In relation to Hossain, the court analysed the abuse of process doctrine. The Home Office contended there was no relevant prior determination and that the broader merits weighing exercise favoured allowing the fraud allegation to stand given the cogency of its evidence and the scale of the damages claim. The court considered that the FTT was the proper forum in which to litigate the fraud allegation and that the Home Office had all relevant material available at that time; its withdrawal of the immigration decision on the eve of the hearing deprived Hossain of the opportunity to obtain a positive exoneration. Allowing the Home Office to raise the fraud allegation afresh in the civil proceedings would amount to an abuse of the court’s process, and accordingly those passages were also struck out.

Key Takeaways

  • Upper Tribunal guidance on how to weigh ETS/TOEIC evidence (DK and RK, Varkey) does not constitute a “change in the law” sufficient to reopen issue estoppel under the narrow Arnold exception; such guidance is evidential, not a change in legal principle.
  • The “new evidence” exception to issue estoppel cannot be engaged where equivalent expert evidence was available to the party seeking to rely on it before the earlier proceedings concluded; the reasonable diligence requirement is not relaxed merely because fraud is pleaded.
  • The Henderson v Henderson abuse of process doctrine can bar re-litigation of a fraud allegation in civil proceedings where the defendant agency chose to withdraw from the earlier tribunal proceedings rather than press the allegation to a determination.
  • The Hollington v Hewthorn rule presents a further obstacle to a party seeking to rely on findings or conclusions in a different tribunal’s proceedings as a basis for reopening an issue estoppel.

Why It Matters

The TOEIC scandal produced one of the largest waves of mass immigration enforcement action in modern UK history, affecting over 40,000 individuals. Many of those claimants who successfully overturned their immigration decisions are now pursuing civil damages claims for data protection and human rights breaches. This judgment significantly limits the Home Office’s ability to re-run fraud allegations in those civil proceedings where it previously failed — or declined — to prove fraud before the immigration tribunal. It reinforces that issue estoppel and abuse of process apply robustly across jurisdictional boundaries within the UK court system, and that later, more favourable evidential guidance does not automatically entitle a losing party to a second bite at the merits.
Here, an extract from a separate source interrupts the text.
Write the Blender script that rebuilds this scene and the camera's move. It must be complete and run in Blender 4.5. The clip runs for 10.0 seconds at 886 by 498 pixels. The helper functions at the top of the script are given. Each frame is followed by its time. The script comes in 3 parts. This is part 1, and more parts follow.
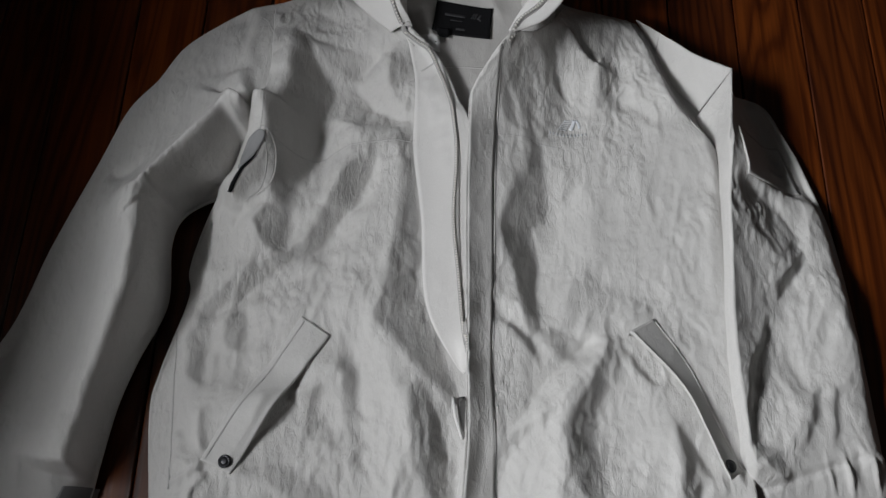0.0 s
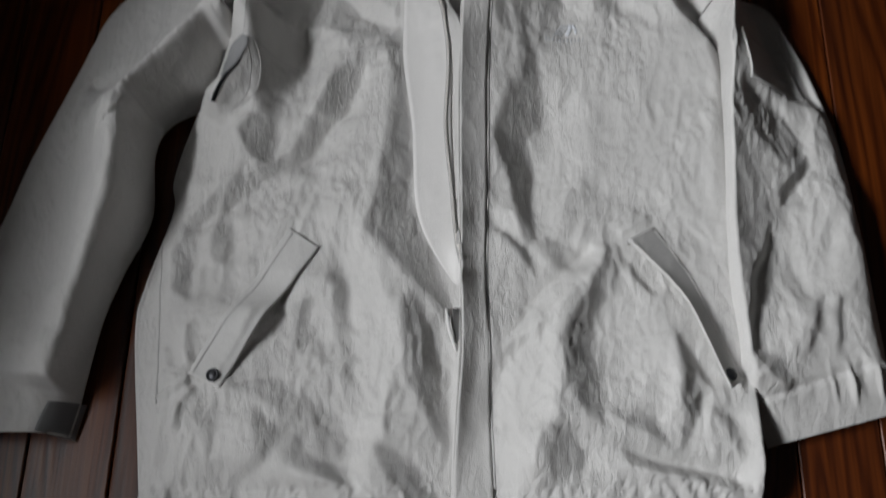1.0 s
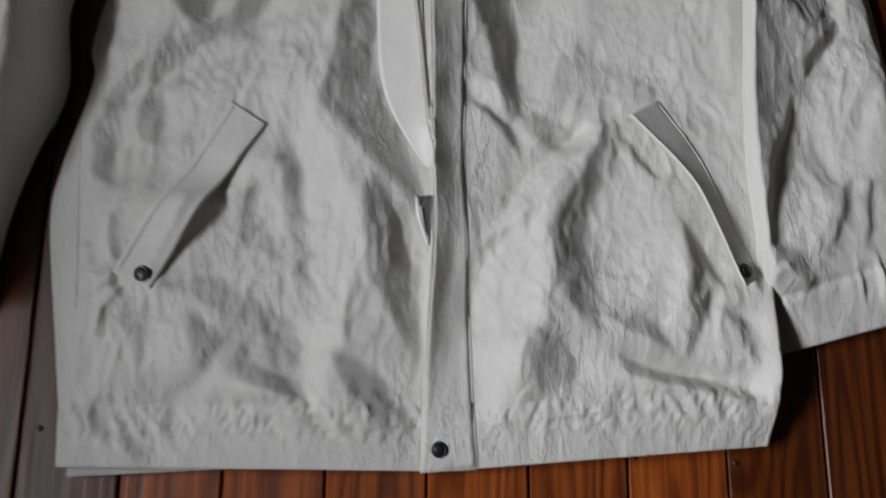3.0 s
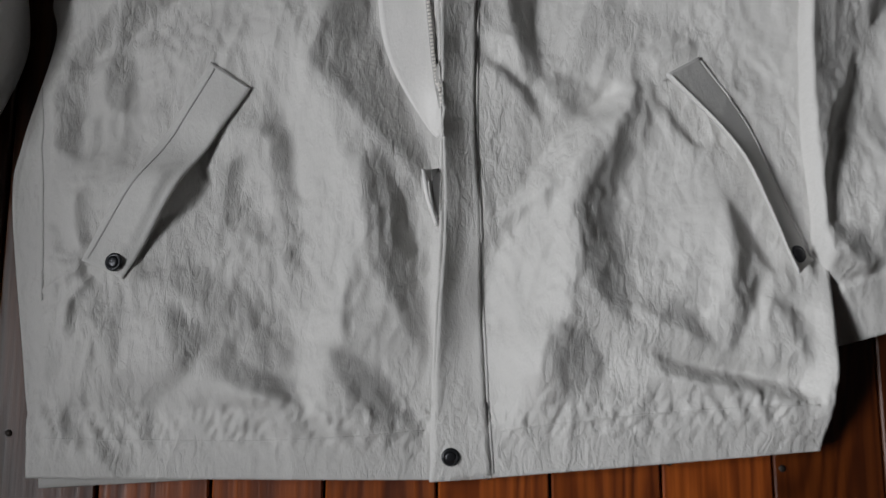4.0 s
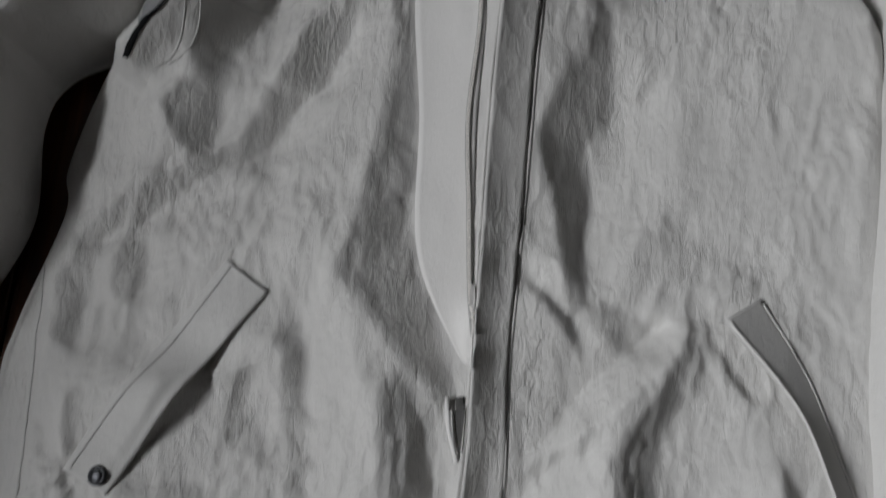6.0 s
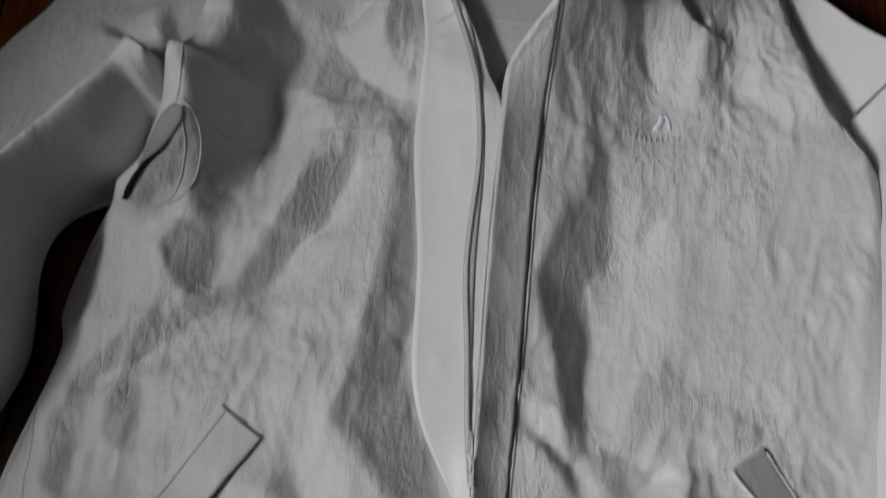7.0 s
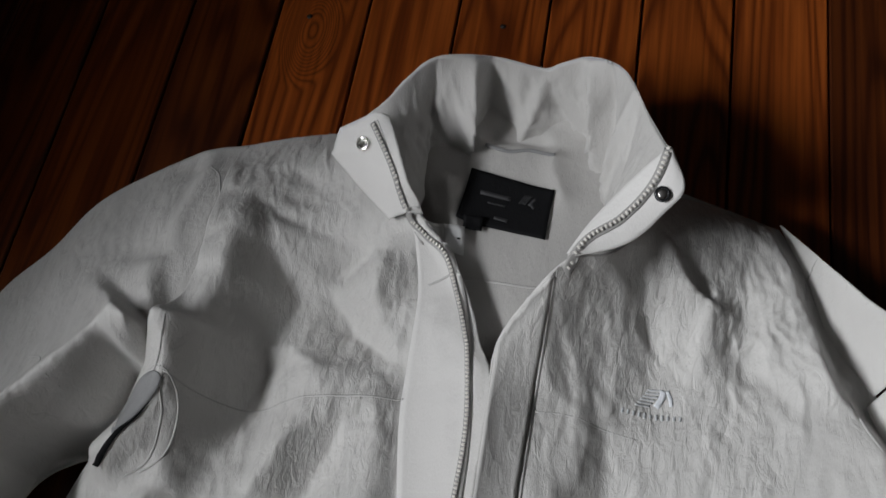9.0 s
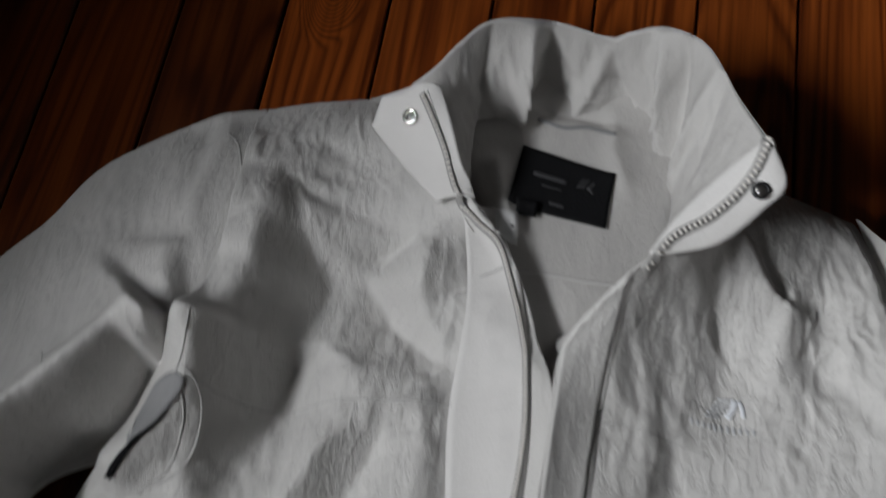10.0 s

More broadly, the decision is a pointed reminder to public authorities that the choice not to appeal an adverse tribunal finding — or to withdraw a decision on the eve of a hearing — carries lasting procedural consequences. Agencies cannot exhaust administrative litigation without success, then reassert the same factual allegation in downstream civil claims simply because the available evidence has since been interpreted more favourably in other proceedings.